Dragons' big grant goes up in smoke
Jacquelin Magnay | September 5, 2007
http://www.leaguehq.com.au/news/new...oes-up-in-smoke/2007/09/04/1188783239038.html
ONE of the richest outfits in the NRL, St George Illawarra, has had $2 million cut from its annual leagues club grant.
The Dragons' financial woes are the first of what is expected to be savage cuts to NRL franchises reliant on such grants, as leagues clubs groan under the combined weight of additional pokie taxes, which start this month, and reduced turnover from the smoking bans.
A meeting of NRL chief executives yesterday lobbied for no increase in the NRL salary cap.
"No chief executive wants to increase the cap, because the clubs can't afford it and the central administration can't afford it," St George Illawarra chief executive Peter Doust said.
The Dragons, who have total expenditure of about $12.7million, will have to cut costs across the board to make their forecast budget.
They will have to survive on a $2.5million grant, down from the $4.5million they received last financial year from the St George Leagues Club, and a small contribution from the Steelers Club in Wollongong.
Doust told the meeting of NRL chief executives yesterday that the pokie tax and smoking bans had hit the leagues club hard, resulting in the reduced contribution to rugby league.
It is estimated that the St George Leagues Club, for years known as the Taj Mahal, will pay an extra $6million a year under the new pokie tax laws.
The Bulldogs are expected to be hit hard, too, with their leagues club, Canterbury, facing an extra $11million a year in increased pokie tax.
Parramatta chief executive Denis Fitzgerald said his football club was also in the firing line.
ClubsNSW chief executive David Costello said the 12 NRL-affiliated leagues clubs provided NRL football teams with more than $44million in funding this year, as well as $15million at the junior level, and collectively were facing an increased tax bill of $280million over the next few years.
As well as St George Illawarra, the Bulldogs, Wests Tigers, Manly and Canberra are just some of the other NRL teams whose leagues clubs have reduced their grants recently.

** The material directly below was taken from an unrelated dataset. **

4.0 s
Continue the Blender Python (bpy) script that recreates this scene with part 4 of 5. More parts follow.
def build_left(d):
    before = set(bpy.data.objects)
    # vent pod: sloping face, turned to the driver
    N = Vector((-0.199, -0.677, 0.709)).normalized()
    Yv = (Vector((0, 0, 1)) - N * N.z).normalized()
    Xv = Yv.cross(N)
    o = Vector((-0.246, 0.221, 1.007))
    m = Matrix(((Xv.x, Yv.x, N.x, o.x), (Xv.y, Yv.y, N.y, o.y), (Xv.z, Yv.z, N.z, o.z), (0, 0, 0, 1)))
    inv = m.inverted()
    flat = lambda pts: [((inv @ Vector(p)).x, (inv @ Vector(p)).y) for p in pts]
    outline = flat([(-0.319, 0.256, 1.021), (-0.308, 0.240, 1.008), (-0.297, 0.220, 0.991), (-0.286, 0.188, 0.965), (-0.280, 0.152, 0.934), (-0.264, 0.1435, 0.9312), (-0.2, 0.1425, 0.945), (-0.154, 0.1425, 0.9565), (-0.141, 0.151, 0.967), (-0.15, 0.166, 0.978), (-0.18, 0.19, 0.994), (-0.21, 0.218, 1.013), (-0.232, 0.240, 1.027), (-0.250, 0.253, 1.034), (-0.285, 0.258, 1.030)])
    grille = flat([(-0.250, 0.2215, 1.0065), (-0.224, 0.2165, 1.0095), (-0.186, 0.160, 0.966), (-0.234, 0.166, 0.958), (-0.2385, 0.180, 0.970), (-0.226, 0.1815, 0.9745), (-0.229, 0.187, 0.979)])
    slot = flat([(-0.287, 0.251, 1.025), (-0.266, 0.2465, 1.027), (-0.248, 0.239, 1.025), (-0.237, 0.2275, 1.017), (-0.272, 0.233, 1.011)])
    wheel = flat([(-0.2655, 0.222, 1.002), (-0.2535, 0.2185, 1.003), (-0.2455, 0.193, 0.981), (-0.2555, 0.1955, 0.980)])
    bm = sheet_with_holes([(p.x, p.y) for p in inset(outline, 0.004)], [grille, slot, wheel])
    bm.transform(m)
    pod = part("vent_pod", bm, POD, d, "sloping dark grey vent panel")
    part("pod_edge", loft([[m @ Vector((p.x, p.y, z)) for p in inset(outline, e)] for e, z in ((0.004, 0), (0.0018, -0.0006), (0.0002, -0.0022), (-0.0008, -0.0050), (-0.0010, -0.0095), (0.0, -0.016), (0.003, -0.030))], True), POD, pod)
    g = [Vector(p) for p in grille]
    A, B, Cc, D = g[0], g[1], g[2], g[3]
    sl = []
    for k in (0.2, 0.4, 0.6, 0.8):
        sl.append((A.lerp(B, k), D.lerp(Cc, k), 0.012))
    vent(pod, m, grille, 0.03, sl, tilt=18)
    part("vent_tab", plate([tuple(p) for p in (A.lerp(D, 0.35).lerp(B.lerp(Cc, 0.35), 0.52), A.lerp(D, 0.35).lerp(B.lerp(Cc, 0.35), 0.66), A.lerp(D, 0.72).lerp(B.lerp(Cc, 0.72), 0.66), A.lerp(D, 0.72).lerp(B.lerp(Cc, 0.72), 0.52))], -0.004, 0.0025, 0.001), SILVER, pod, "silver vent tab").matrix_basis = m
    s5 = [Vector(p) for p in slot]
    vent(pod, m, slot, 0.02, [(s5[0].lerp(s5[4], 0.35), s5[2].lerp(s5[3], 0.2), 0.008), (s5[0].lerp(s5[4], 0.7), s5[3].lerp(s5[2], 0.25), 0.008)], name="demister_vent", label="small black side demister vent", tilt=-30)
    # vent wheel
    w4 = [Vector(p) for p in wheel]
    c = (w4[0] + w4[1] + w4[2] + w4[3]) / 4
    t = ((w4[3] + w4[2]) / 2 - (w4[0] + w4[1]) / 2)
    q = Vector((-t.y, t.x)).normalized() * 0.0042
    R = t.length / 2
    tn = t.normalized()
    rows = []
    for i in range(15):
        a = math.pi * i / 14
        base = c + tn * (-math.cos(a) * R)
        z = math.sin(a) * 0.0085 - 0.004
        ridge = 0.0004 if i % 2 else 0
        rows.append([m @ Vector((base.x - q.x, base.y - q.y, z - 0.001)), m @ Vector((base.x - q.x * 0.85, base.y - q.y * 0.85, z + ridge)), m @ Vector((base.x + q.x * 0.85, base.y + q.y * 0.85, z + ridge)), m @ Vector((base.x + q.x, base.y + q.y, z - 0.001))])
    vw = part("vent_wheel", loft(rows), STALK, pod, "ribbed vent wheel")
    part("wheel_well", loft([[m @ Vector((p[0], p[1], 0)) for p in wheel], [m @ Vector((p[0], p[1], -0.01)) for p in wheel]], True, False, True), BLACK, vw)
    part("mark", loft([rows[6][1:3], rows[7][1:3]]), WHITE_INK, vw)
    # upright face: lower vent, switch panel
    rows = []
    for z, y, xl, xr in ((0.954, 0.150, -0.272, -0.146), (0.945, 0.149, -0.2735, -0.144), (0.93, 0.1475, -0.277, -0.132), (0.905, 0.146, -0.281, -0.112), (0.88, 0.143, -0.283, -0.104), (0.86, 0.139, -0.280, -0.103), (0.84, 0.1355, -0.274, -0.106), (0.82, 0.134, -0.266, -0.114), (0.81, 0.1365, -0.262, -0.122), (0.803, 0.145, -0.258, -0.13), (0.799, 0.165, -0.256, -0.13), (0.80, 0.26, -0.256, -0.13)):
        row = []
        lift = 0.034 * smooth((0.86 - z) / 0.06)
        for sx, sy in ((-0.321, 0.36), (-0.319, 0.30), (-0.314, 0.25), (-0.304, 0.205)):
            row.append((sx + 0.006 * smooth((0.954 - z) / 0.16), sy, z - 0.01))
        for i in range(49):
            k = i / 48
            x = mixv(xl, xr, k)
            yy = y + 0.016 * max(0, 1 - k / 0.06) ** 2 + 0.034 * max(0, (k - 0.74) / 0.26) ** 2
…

Doust said the Dragons would field only two teams next season - the first-grade outfit and the new national under-20 side - and had declined to enter a team in premier league.
The club is looking at its commitments to junior football, particularly fielding two teams in the representative areas of St George and Illawarra.
"We need to be more cost-effective about the grassroots activities," Doust said.